There was much talk going into the NCAA tournament about the play of Nevada and Nick Fazekas. Well, the story yesterday was the play of Nevada without Fazekas, as the Wolf Pack squeaked out an overtime win against Creighton with their best player way off his game.
Fazekas, the Western Athletic Conference player of the year and one of the best players ever in the conference, shot just 5-for-13 and fouled out with three minutes left in overtime. He was bailed out by guard Marcelus Kemp, who recorded 27 points and 12 rebounds.
Nevada now will try to repeat or even surpass its Sweet 16 effort from 2004. To get there, it must first face Memphis, another team that took heat all year for racking up wins against relatively weak opponents.
Tennessee track meet
The Tennessee Volunteers must have been channeling the spirit of those Loyola-Marymount teams from the early 1990s in their 121-86 throttling of Long Beach State. No, that score is not a misprint.
Of course, it helps when your opponent decides to eschew defense entirely. The Volunteers shot nearly 60 percent from the field, 50 percent from beyond the arc and turned the ball over just six times. They got scoring contributions from 10 players, with five scoring in double figures. Those eyeing this game as a potential 12-over-5 upset could not have been more wrong.
Maybe we should have seen this coming, as Long Beach came into the tournament with the 208th-ranked defense in Division I, while Tennessee had the 28th-best offense, according to basketball statistics wizard Ken Pomeroy.
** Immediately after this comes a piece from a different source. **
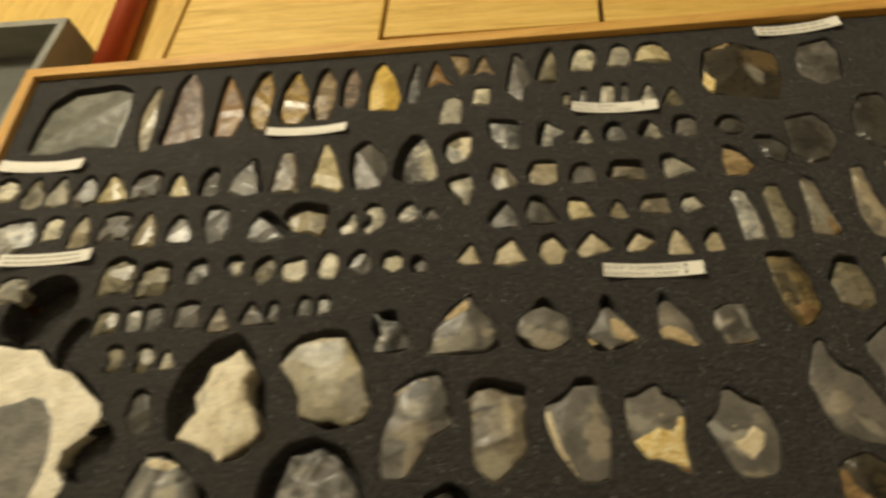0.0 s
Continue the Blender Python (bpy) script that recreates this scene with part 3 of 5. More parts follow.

Tennessee’s 121 points tied for the sixth-highest point total ever in a tournament game, and the highest total since UNLV scored 131 in a regional final win over Loyola Marymount in 1990. (Marymount set the all-time tournament record with 149 points in beating Michigan two games earlier.)
The toughness factor
And speaking of UNLV, it’s worth mentioning that the Running Rebels yesterday won their first tournament game since 1991. And this time, they did it with muscle, not prolific scoring.
A look at the box score of the UNLV-Georgia Tech game will suggest that the Runnin’ Rebels emerged victorious because of a slight edge in shooting from the line and beyond the arc. But the truth of the matter is that the game was essentially won because of a Jack Bauer-esque display of toughness by UNLV in the game’s final moments.
After Georgia Tech rallied to tie the game 59-59 with two minutes to go, UNLV managed to control the next 90 seconds of play by pulling down five offensive rebounds and forcing both a shot clock violation and a rare five-second call on Yellow Jackets guard Javaris Crittenton. CBS analyst Billy Packer may not have been overstating things when he called it one of the greatest defensive efforts he’d ever seen.
When looking to making bracket projections, the teams labeled as tough often get a good deal of respect. Texas A&M and Kansas, two teams viewed as particularly tough, are popular picks for the Final Four. A team like Memphis, which wasn’t tested with close games during the regular season, gets less respect.